Gelelim evlerimizin ve bugünlerde önemi artmaya başladığından dolayı iş yerlerimizin mutfaklarına.
Mutfak konusu, biraz daha kapsamlı ele alınması gereken bir konu; çünkü konutlarda, özellikle çalışan aileler, evde bulundukları zamanın çoğunu mutfakta geçirmektedir. İşten gelinir, yemek yapılır ve ailece yemek yenilir. Sabah da işe gitmeden hızlıca kahvaltı yapılır. Bu hızlı yaşam biçimi mutfaklarımızda bazı tasarımsal değişikliklere neden oldu. Mesela mutfaklarımız giderek, açık mutfaklara dönmeye başladı. Açık mutfak yapamayanlar bile bir küçük ada yardımıyla bunu salona açtı ve hem ailesiyle sohbet edip, hem de yemek yapmanın yöntemlerini buldu. Ailece yapılan yemekler, erkeklerin ve hatta çocukların bile bunu eğlenceli bir şeye dönüştürmesi de mutfakları daha geniş alanlar haline getirdi.
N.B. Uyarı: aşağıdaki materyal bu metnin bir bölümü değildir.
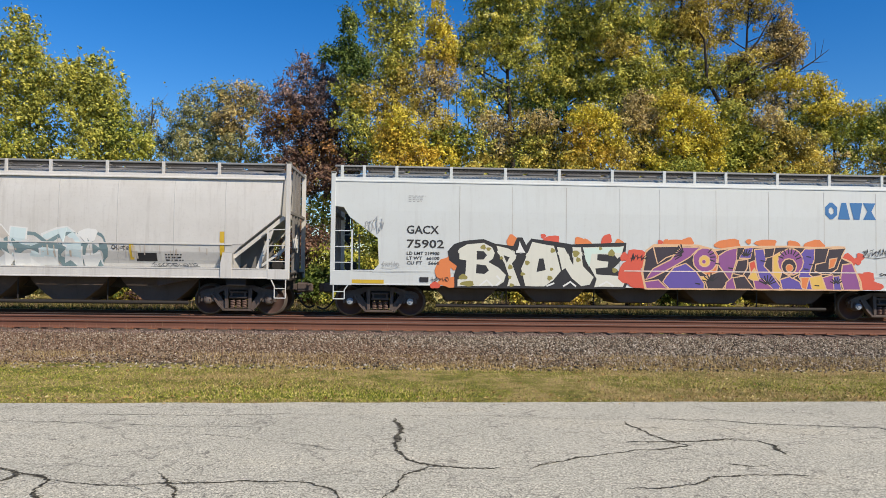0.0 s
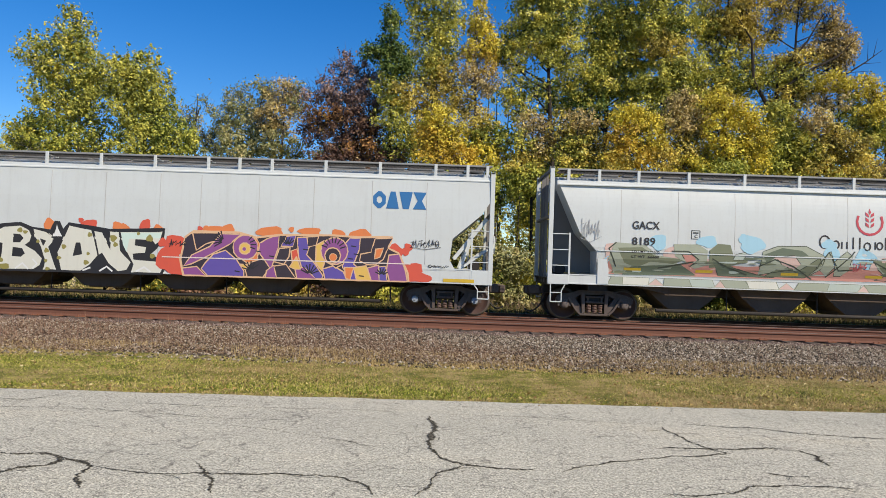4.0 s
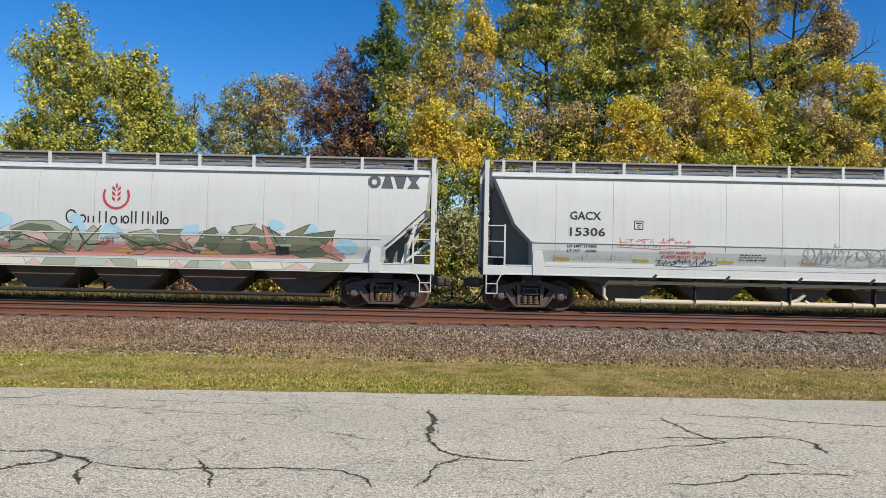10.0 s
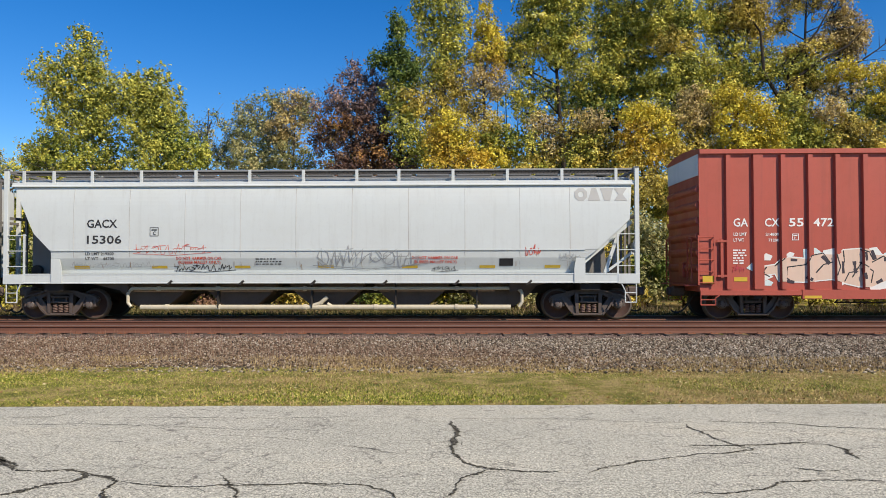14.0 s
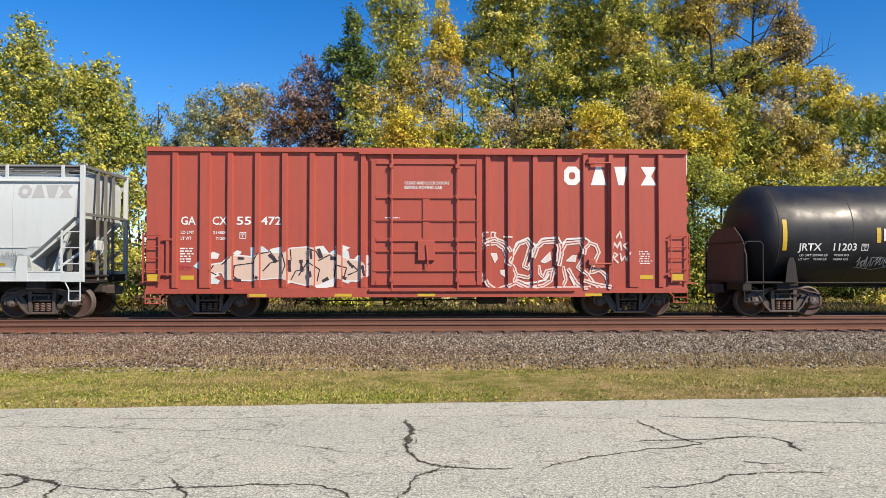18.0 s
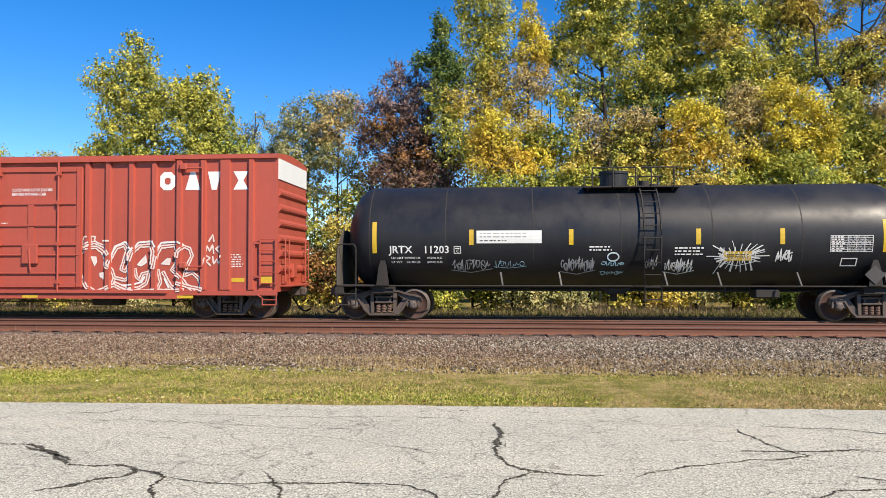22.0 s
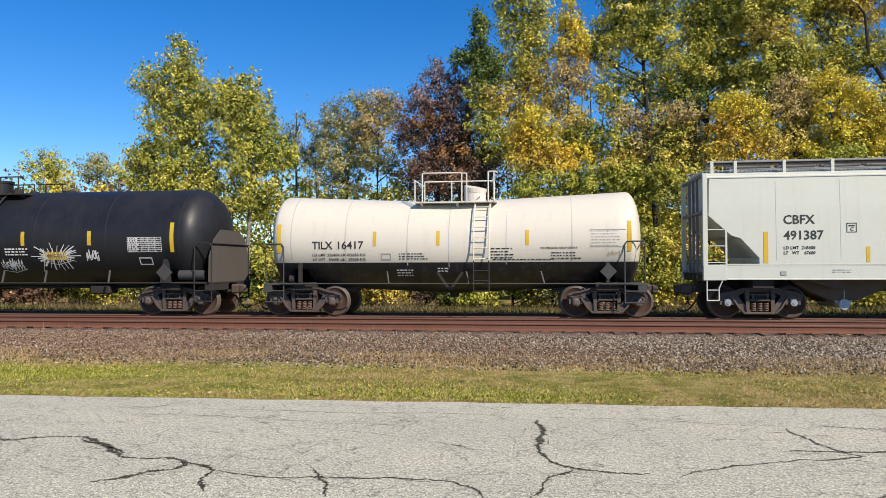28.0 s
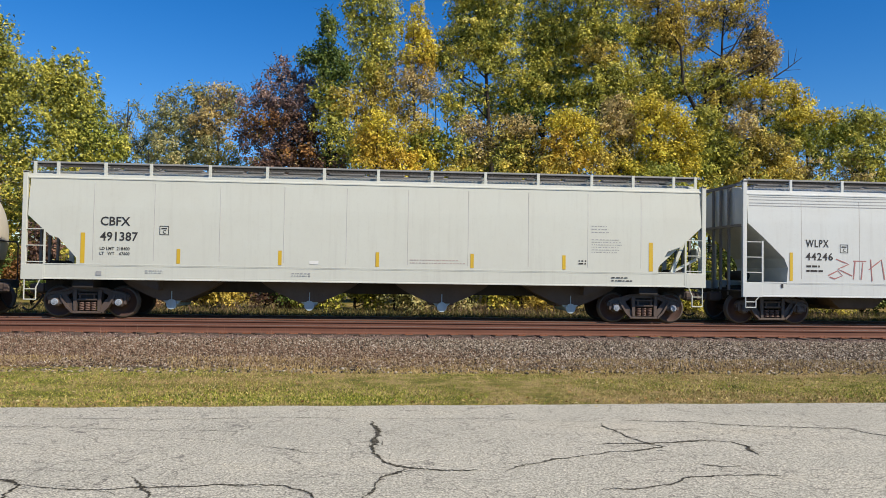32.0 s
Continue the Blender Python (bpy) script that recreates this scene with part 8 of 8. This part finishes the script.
    (17.8, 35, "orange and brown thinning tree", "dark", 3, 0, [(-0.2, 9.2, 0.82, 0.71, 0.7, "tan"), (0.5, 8.3, 0.93, 0.71, 0.85, "brown"), (-0.6, 8.0, 0.76, 0.71, 0.85, "olive"), (1.6, 8.0, 0.93, 0.76, 0.85, "brown"), (-0.1, 6.9, 1.20, 0.71, 0.9, "brown"), (1.8, 6.9, 1.20, 0.71, 0.8, "brown"), (0.8, 5.7, 1.91, 0.98, 1, "olive")]),
    (22.4, 37, "yellow-green tree with a broken rounded top", "dark", 2, 0, [(-1.0, 10.1, 0.75, 0.58, 0.6, "gold"), (-0.3, 10.5, 0.69, 0.40, 0.7, "gold"), (0.7, 10.1, 0.92, 0.52, 0.85, "gold"), (1.4, 9.3, 0.92, 0.69, 1, "bush"), (0.1, 9.2, 0.98, 0.69, 0.9, "bush"), (-0.8, 8.6, 0.86, 0.75, 0.6, "olive"), (0.8, 8.2, 1.15, 0.75, 0.8, "green"), (-0.6, 7.5, 1.15, 0.75, 0.5, "tan"), (0.3, 5.9, 2.02, 1.15, 0.8, "olive")]),
    (25.2, 37, "olive-green rounded tree at the wood's edge", "dark", 2, 0, [(0.0, 10.2, 0.86, 0.58, 0.85, "olive"), (-0.7, 9.5, 0.75, 0.63, 0.8, "green"), (0.7, 9.9, 0.92, 0.75, 0.9, "olive"), (0.0, 8.6, 1.27, 0.86, 0.9, "olive"), (1.7, 9.4, 1.04, 0.86, 0.9, "green"), (-0.6, 7.5, 1.15, 0.81, 0.5, "tan"), (1.1, 7.5, 1.44, 0.86, 0.9, "olive"), (0.3, 5.9, 2.02, 1.15, 0.8, "olive")]),
]
for i, (x, y, words, bark, bare, shoots, lobes) in enumerate(WOOD):
    tree(x, y, lobes, 11 + i, words, bark, bare, shoots, clump=0.34 if y < 36 else 0.38, size=0.060 if y < 35 else 0.068)

EDGE_TREES = [  # x, y, height, radius, leaves, words: low trees that close the wood to both sides
    (-21.6, 37, 8.6, 2.0, ("green", "olive"), "green-leaved low tree among bushes"),
    (33.5, 37, 9.4, 3.2, ("brown", "olive"), "brown-leaved tree at the wood's edge"),
    (6.4, 43, 13.0, 3.0, ("green", "olive"), "olive-leaved tree behind its neighbours"),
    (14.0, 43.5, 12.0, 3.2, ("olive", "brown"), "olive and brown tree behind its neighbours"),
    (-29.0, 48, 9.2, 2.8, ("green", "olive"), "green tree at the wood's edge"),
    (-32.8, 49, 9.8, 2.8, ("pale", "tan"), "pale thinning tree at the wood's edge"),
    (-37.5, 50, 10.4, 3.0, ("olive", "gold"), "yellowing tree at the wood's edge"),
    (-25.8, 46, 8.4, 2.6, ("pale", "olive"), "pale green low tree"),
    (-22.5, 45, 8.0, 2.4, ("olive", "tan"), "low olive-leaved tree in the wood"),
]
for i, (x, y, h, r, pals, words) in enumerate(EDGE_TREES):
    tree(x, y, dome(200 + i, h, r, pals), 200 + i, words, "grey", 1, 0, clump=0.45, size=0.08)

# a bare bough reaching out of the tall half-bare crown
half_bare = [o for o in bpy.data.objects if o.get("label") == "tall half-bare tree with spreading dark limbs"][0]
bm = bmesh.new()
BOUGH = [(-0.5, 0, 9.6), (0.5, -0.4, 11.4), (1.7, -0.6, 12.4), (2.9, -0.6, 12.9), (3.8, -0.6, 13.5), (4.7, -0.6, 14.2)]
tube(bm, [Vector(p) for p in BOUGH], [0.10, 0.09, 0.075, 0.055, 0.035, 0.012], 6)
for a, b in (((2.9, -0.6, 12.9), (4.1, -0.7, 13.0)), ((3.6, -0.6, 13.4), (4.6, -0.6, 13.5)), ((3.9, -0.6, 13.6), (3.9, -0.6, 14.6)), ((1.7, -0.6, 12.4), (2.3, -0.7, 13.6)), ((4.2, -0.6, 13.8), (4.4, -0.6, 14.8)), ((3.2, -0.6, 13.1), (2.9, -0.6, 14.1))):
    rod(bm, a, b, 0.02, 5, 0.006)
part("bough", bm, BARK["dark"], half_bare, "bare dark bough with few twigs")
bm = bmesh.new()
tube(bm, [Vector(p) for p in ((0, 0, 7.5), (-1.1, -0.5, 10.2), (-1.0, -0.8, 12.6), (0.4, -1.0, 14.4), (1.4, -1.0, 16.2))], [0.12, 0.11, 0.085, 0.055, 0.015], 7)
tube(bm, [Vector(p) for p in ((-1.05, -0.6, 11.6), (0.5, -0.9, 12.8), (2.0, -1.0, 13.6), (3.0, -1.0, 14.6))], [0.1, 0.08, 0.055, 0.015], 6)
tube(bm, [Vector(p) for p in ((-1.1, -0.5, 10.4), (-2.4, -0.9, 12.2), (-2.6, -1.0, 14.4), (-3.4, -1.0, 15.6))], [0.11, 0.09, 0.06, 0.015], 6)
part("bough", bm, BARK["dark"], half_bare, "dark bent boughs among thin leaves")

# bushes in front of the wood
rnd_b = random.Random(8)
BUSH_WORDS = {"bush": "bright green and yellow leafy bush", "green": "green leafy bush at the wood's foot", "brown": "brown-leaved bush at the wood's foot", "purple": "dark reddish bush at the wood's foot", "olive": "olive leafy bush at the wood's foot", "pale": "pale thinning bush at the wood's foot", "poplar": "dark green bush at the wood's foot"}
x = -40.0
while x < 36:
    pal = rnd_b.choice(["bush", "green", "green", "olive", "poplar", "purple" if x < 3 else "green", "pale", "brown", "purple" if x < 0 else "olive"])
    h = rnd_b.uniform(2.2, 4.6)
    r = rnd_b.uniform(1.2, 1.9)
    tree(x, rnd_b.uniform(30.4, 32.0), dome(int(x * 10), h, r, (pal, rnd_b.choice(["poplar", "olive", "green", "rust"]), "poplar" if rnd_b.random() < 0.5 else pal)), 1000 + int(x * 10), BUSH_WORDS[pal], "dark", 1, 0, 0.34, 0.062, "bush", "bush", 50)
    x += rnd_b.uniform(1.4, 2.3)

# the wood behind, and the weeds along its edge
rng = np.random.default_rng(77)
WOOD_X, WOOD_TOP = [-90, -48, -24, -8, -4, 2, 20, 26, 40, 90], [8.0, 7.6, 7.2, 7.6, 9.6, 11.5, 11.5, 8.8, 8.4, 8.4]
for pal, n, y0, y1, words in (("olive", 26000, 43, 50, "olive and yellow leaves of the wood behind"), ("green", 20000, 45, 54, "green leaves of the wood behind"), ("purple", 9000, 44, 50, "brown leaves of the wood behind"), ("gold", 9000, 42, 48, "yellow leaves of the wood behind")):
    cx = rng.uniform(-70, 70, 420)
    top = np.interp(cx, WOOD_X, WOOD_TOP) * (0.85 + 0.25 * rng.random(420))
    cen = np.stack([cx, rng.uniform(y0, y1, 420), top * rng.random(420) ** 0.6], -1)
    tagged(part("far_woods", quads("far_woods", leaf_cloud(rng, cen, rng.uniform(0.7, 1.6, 420), np.full(420, n // 420), 0.13), 3, LEAF[pal])), words, kind="stuff")
bm = bmesh.new()
for k in range(150):
    xx, yy = rng.uniform(-60, 60), rng.uniform(40, 54)
    hh = np.interp(xx, WOOD_X, WOOD_TOP) * rng.uniform(0.8, 1.1)
    rod(bm, (xx, yy, -0.2), (xx + rng.uniform(-0.8, 0.8), yy, hh), rng.uniform(0.05, 0.13), 5, 0.02)
tagged(part("far_trunks", bm, BARK["grey"]), "grey trunks in the wood behind", kind="stuff")
M_WEED = island_tint("roadside_weed", [(0.0, (0.018, 0.022, 0.008)), (0.35, (0.07, 0.08, 0.02)), (0.6, (0.14, 0.10, 0.04)), (0.85, (0.22, 0.20, 0.065)), (1.0, (0.36, 0.31, 0.16))], 0.85)
M_STALK = island_tint("dry_weed_stalk", [(0.0, (0.07, 0.045, 0.03)), (0.6, (0.17, 0.11, 0.075)), (1.0, (0.30, 0.23, 0.15))], 0.9)
verge_z = lambda x, y: np.interp(y, ys, [ground_z(q) for q in ys])
blades("tall_weeds", 75000, -40, 36, 25.6, 31.0, 0.06, 0.34, 0.034, 21, M_WEED, "dull green and brown weeds behind the track", verge_z, 1.4)
blades("tall_weeds", 11000, -40, 36, 27.0, 31.0, 0.2, 0.85, 0.02, 22, M_STALK, "dry brown weed stalks behind the track", verge_z, 0.9, keep=lambda x, y, r: patch(x * 0.6, y) > 0.0)
# shaded undergrowth between the trunks
cx = rng.uniform(-42, 42, 900)
cen = np.stack([cx, rng.uniform(36.5, 44, 900), 5.6 * rng.random(900)], -1)
tagged(part("undergrowth", quads("undergrowth", leaf_cloud(rng, cen, rng.uniform(0.6, 1.2, 900), np.full(900, 75), 0.10), 3, LEAF["green"])), "green undergrowth between the trees", kind="stuff")


def motions():
    for car, x0 in CARS:
        walk(car, [(t, pose(x0 - s, CENTRE, 0)) for t, s in ROLLED])
    times = [min(i * 0.16, 32.0) for i in range(201)]
    turned = [math.degrees(-np.interp(t, [r[0] for r in ROLLED], [r[1] for r in ROLLED]) / WHEEL_R) for t in times]
    for wheels, x in WHEELSETS:
        walk(wheels, [(t, pose(x, 0, WHEEL_R, 0, a, 0)) for t, a in zip(times, turned)])


motions()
Sebep ne olursa olsun biz, mutfağı hep müşterimize özel planladık. Yani müşterimize mutfak yapmadan önce onun mutfak alışkanlıklarını inceledik, yaşam tarzına baktık, hatta hangi elini kullandığına bile dikkat ettik, çünkü sağ elini kullanan bir insanla sol elini kullanan bir insanın mutfak tasarımı aynı olamaz. Mutfaklarda ergonomi çok önemlidir. Mutlaka çalışma üçgeni iyi ölçülmeli ve çok iyi tasarlanmalıdır. Unutmayın, ergonomisi ve çalışma üçgeni doğru olan bir mutfak sizin çok ama çok daha az yorulmanız demektir.
İş yerlerinde ise durum doğal olarak farklı. İş yerindeki mutfağın büyüklüğü, o mutfağın ne sıklıkla, ne amaçla kullanıldığı ve kaç kişiye hizmet verdiği gibi etkenler nedeniyle değişiklik gösterir; fakat iş yeri veya konu değişmeksizin bu tarz mutfaklarda da yine çözüm çok önemlidir (Restoran mutfakları başlı başına ayrı ele alınması gerektiğinden, onu bu yazımıza dahil etmiyoruz.). Günümüz şartlarında ise iş yerleri; mutlu çalışanların, başarı oranını arttırdığının farkına vardı. Bu sebepten dolayı da onların dinlenme alanlarına önem vermeye başladı. Bunların başında da mutfak geldi. Mutfaklar, daha çok camı olan ve ferah alanlara yapılmaya başlandı. Hatta mümkün olduğu durumlarda bunun dışarı bir kış bahçesine veya en azından bir balkona açılmasına önem verildi. Mutfak gibi önemli alanlarda unutulmamalıdır ki tasarımdan önce fonksiyon çözülmelidir.
Bu ayki yazımızda bina girişleri, karşılamalar ve mutfaklardan bahsetmeye çalıştık. Bir sonraki yazımızda ise çocuk odaları ve çalışma odalarına yer vereceğiz.